Your instructions: Tally up the lines where the string "random" appears; reply with the number only.
— BEGIN —
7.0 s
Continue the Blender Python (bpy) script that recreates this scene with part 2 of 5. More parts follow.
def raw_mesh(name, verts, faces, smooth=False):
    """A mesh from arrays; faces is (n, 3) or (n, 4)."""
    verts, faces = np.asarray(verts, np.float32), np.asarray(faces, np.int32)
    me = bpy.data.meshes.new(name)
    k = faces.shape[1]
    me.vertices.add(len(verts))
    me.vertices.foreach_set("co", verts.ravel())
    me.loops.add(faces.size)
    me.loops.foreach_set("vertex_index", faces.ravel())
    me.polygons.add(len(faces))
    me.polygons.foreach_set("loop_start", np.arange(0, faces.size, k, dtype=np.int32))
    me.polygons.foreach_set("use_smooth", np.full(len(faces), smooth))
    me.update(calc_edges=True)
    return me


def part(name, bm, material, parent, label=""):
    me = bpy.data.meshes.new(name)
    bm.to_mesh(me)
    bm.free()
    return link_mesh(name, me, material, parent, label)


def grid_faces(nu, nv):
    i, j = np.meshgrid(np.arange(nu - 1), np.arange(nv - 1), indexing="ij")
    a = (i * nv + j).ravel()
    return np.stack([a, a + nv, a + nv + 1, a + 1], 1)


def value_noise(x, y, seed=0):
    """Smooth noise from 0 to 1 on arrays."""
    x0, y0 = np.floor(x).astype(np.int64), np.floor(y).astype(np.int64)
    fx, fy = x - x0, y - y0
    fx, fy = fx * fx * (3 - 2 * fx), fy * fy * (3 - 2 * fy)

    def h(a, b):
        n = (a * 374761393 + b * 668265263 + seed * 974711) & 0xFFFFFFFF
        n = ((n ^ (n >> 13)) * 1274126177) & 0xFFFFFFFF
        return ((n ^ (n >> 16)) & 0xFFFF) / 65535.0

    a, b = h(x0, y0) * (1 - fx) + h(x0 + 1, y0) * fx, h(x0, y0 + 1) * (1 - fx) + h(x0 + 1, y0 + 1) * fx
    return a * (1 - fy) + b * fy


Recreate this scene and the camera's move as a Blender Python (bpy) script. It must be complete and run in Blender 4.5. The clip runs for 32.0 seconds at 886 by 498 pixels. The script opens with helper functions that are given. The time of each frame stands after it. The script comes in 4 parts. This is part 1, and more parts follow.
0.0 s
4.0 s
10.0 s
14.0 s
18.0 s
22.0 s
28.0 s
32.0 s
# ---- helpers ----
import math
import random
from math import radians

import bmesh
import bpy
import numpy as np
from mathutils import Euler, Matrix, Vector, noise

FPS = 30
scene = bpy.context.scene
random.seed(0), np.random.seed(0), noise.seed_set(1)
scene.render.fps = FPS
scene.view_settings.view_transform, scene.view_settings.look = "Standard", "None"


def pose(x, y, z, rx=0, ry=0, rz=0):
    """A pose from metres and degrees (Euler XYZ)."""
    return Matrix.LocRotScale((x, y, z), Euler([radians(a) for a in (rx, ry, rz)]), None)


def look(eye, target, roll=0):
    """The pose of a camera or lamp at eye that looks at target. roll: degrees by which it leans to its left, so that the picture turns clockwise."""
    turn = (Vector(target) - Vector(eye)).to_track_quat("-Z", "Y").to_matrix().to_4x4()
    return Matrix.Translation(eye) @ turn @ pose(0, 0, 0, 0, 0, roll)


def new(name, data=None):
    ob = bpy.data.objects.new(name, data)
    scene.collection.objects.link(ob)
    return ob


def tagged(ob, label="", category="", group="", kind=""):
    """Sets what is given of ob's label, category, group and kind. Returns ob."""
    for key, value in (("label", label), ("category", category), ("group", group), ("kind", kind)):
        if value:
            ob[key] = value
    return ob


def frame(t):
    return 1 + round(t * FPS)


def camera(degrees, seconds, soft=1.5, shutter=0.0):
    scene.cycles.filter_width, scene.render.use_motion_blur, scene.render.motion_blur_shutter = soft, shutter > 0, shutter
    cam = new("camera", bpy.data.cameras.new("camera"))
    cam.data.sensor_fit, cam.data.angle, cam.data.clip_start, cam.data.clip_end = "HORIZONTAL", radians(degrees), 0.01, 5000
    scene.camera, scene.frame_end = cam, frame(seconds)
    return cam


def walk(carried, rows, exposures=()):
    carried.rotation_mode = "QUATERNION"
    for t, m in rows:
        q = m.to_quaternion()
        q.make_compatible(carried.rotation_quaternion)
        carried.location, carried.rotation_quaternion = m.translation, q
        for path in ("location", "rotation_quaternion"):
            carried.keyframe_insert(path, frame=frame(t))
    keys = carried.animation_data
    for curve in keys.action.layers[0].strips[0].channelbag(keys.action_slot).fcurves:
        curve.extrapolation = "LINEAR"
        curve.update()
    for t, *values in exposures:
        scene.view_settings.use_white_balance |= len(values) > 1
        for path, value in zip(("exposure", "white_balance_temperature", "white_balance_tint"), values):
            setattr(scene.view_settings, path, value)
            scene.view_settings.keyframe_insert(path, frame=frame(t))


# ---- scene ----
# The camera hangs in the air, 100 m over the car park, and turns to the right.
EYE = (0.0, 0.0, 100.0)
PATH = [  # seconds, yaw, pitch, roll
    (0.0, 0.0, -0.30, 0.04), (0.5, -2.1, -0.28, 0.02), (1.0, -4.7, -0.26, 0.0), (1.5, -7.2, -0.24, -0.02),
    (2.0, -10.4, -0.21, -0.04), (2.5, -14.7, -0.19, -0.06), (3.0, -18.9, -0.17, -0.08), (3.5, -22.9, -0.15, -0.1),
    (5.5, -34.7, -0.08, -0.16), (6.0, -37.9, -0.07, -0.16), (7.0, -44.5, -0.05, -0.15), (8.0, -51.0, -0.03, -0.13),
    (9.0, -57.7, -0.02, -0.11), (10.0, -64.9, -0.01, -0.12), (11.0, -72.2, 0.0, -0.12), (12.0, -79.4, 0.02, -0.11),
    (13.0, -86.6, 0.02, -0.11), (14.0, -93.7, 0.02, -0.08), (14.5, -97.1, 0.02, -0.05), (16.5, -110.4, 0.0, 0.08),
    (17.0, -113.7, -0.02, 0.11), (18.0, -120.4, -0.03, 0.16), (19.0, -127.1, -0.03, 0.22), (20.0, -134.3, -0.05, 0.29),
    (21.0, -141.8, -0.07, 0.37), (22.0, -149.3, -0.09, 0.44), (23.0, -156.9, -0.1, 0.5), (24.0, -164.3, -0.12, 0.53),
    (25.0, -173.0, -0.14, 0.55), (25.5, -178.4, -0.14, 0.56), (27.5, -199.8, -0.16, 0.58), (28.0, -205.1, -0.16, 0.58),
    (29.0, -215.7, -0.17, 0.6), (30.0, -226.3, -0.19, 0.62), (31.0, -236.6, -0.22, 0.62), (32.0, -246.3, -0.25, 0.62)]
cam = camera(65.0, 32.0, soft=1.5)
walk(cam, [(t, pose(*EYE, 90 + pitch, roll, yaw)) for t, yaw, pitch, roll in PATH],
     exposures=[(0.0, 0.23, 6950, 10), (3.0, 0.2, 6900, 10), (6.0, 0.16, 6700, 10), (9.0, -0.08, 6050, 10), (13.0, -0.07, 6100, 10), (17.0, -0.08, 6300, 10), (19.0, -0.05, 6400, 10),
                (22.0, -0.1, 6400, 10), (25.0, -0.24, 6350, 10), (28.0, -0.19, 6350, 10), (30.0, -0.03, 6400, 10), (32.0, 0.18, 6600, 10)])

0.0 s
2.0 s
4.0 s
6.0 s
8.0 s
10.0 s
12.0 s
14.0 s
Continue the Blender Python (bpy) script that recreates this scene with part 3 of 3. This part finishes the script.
— END —
Task output: 2